Unfortunately, there is no attribute that uniquely identifies a recently drained slot - but there are two candidate attributes that come close with some caveats.

  • EnteredCurrentState - resets to the current time when the slot leaves "Drained" state - but also when the STARTD is restarted or each time the negotiator matches the slot and NEGOTIATOR_INFORM_STARTD is true (which is the default prior to 8.3.7).
  • ExpectedMachineGracefulDrainingCompletion - when this value is < time(), it represents the time at which the slot was fully drained - either because a drain state ran to completion or because the there were simply no jobs running on the slot or any children. when this value is > time() it represents the projected completion time of draining.

We can use one of these two attributes to trigger a policy that will match only multi-core jobs for N negotiation cycles on "recently drained" slots:

This is the preferred policy - use this policy if you use the defrag daemon

 # This knob must be set in the negotiator's configuration. It prevents
 # slots from going into matched state, which works fine and is necessary
 # to make the $(StateTimer) trigger only when we leave draining state.
NEGOTIATOR_INFORM_STARTD = false

 # Set OnlyMulticoreInterval to the number of seconds the startd should
 # only allow multi-core jobs. Default to about 2 negotiation cycles.
OnlyMulticoreInterval = 2*$(NEGOTIATOR_INTERVAL:300)
 # If this slot has more than 4 cores free, then insist on jobs that
 # request at least 4 cores or more.
IsMulticore = RequestCpus >= IfThenElse(Cpus<4,1,4)
 # We only want this policy to apply to partitionable slots (pslots)
IsntUnmatchedPSlot = PartitionableSlot=!=true || State=="Matched"

OnlyMulticoreJobsAfterDrain = $(IsntUnmatchedPSlot) || $(IsMulticore) || $(StateTimer) > $(OnlyMulticoreInterval)

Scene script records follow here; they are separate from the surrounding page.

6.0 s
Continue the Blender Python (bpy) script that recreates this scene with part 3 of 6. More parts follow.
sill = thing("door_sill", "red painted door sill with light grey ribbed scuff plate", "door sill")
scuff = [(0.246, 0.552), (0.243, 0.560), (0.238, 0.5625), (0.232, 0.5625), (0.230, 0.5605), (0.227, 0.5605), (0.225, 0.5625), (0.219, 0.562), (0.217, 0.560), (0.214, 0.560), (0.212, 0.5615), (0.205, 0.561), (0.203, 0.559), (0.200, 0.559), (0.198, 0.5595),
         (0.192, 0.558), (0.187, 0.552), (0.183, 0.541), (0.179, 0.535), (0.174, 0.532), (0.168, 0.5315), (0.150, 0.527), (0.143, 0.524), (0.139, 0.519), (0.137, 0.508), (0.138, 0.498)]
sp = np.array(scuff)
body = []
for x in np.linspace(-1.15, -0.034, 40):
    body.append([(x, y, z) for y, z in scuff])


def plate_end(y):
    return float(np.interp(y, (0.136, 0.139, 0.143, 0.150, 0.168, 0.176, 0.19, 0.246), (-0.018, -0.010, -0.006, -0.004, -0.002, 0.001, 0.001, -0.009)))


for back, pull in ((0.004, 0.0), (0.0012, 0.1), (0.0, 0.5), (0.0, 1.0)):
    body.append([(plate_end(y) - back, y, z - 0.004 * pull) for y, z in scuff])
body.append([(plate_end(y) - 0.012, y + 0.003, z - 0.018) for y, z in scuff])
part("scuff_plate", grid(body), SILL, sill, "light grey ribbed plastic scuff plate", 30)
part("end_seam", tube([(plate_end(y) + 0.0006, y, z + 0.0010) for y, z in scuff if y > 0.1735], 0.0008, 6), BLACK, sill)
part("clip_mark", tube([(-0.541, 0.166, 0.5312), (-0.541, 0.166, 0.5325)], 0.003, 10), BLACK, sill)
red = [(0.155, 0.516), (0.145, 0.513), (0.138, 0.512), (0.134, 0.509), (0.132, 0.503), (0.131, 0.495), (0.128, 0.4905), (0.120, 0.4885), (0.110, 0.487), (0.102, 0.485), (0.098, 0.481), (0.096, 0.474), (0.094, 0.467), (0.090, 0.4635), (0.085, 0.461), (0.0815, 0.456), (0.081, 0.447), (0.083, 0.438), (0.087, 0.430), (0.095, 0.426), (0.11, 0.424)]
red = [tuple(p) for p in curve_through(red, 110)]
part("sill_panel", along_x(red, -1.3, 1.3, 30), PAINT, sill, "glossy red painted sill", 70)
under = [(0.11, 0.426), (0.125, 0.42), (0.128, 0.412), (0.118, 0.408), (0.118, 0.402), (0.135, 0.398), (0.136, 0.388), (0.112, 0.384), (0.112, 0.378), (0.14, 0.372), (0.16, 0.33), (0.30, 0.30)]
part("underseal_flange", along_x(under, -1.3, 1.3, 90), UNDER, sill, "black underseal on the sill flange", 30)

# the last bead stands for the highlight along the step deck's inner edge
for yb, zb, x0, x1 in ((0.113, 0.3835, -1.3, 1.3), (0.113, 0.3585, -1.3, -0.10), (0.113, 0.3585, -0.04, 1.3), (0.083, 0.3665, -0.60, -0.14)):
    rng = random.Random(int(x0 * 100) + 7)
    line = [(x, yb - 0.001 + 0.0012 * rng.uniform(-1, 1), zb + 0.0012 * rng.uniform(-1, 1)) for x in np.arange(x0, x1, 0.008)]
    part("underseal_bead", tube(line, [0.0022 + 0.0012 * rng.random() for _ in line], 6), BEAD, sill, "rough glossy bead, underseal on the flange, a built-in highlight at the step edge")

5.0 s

START = $(START) && ( $(OnlyMulticoreJobsAfterDrain) )

The policy says that for 2 negotiation cycles after the STARTD starts up or leaves draining state, the slot should only match jobs that want at least 4 cores. Once the slot has less than 4 available Cpus remaining, it will match single-core jobs. We only want this portion of the START expression to be evaluated by the Negotiator, which is what the $(IsntUnmatchedPSlot) sub-expression does.

Alternate policy that triggers whenever the p-slot fully drains for any reason - but doesn't work at all if draining is only partial

This policy using ExpectedMachineGracefulDrainingCompletion triggers the preference for multi-core automatically whenever a p-slot has no child d-slots, but, it reverts back to matching any job as soon as there are child d-slots.

 # A job counts as multicore when it requests 4 or more core, or when
 # it has already matched to a slot that has less than 4 cores.
IsMulticore = RequestCpus >= IfThenElse(Cpus<4,1,4)
 # We want to insist on multicore jobs for about 2 negotiation cycles
OnlyMulticoreInterval = $(NEGOTIATOR_INTERVAL:60)*2
 # How long has it been since the p-slot was fully drained.
 # note that if the result is < 0, draining is in the future.
DrainStateTimer = (time() - ExpectedMachineGracefulDrainingCompletion)

OnlyMulticoreJobsAfterDrain = PartitionableSlot=!=true || $(IsMulticore) || $(DrainStateTimer) > $(OnlyMulticoreInterval) || $(DrainStateTimer) < 0

START = $(START) && ( $(OnlyMulticoreJobsAfterDrain) )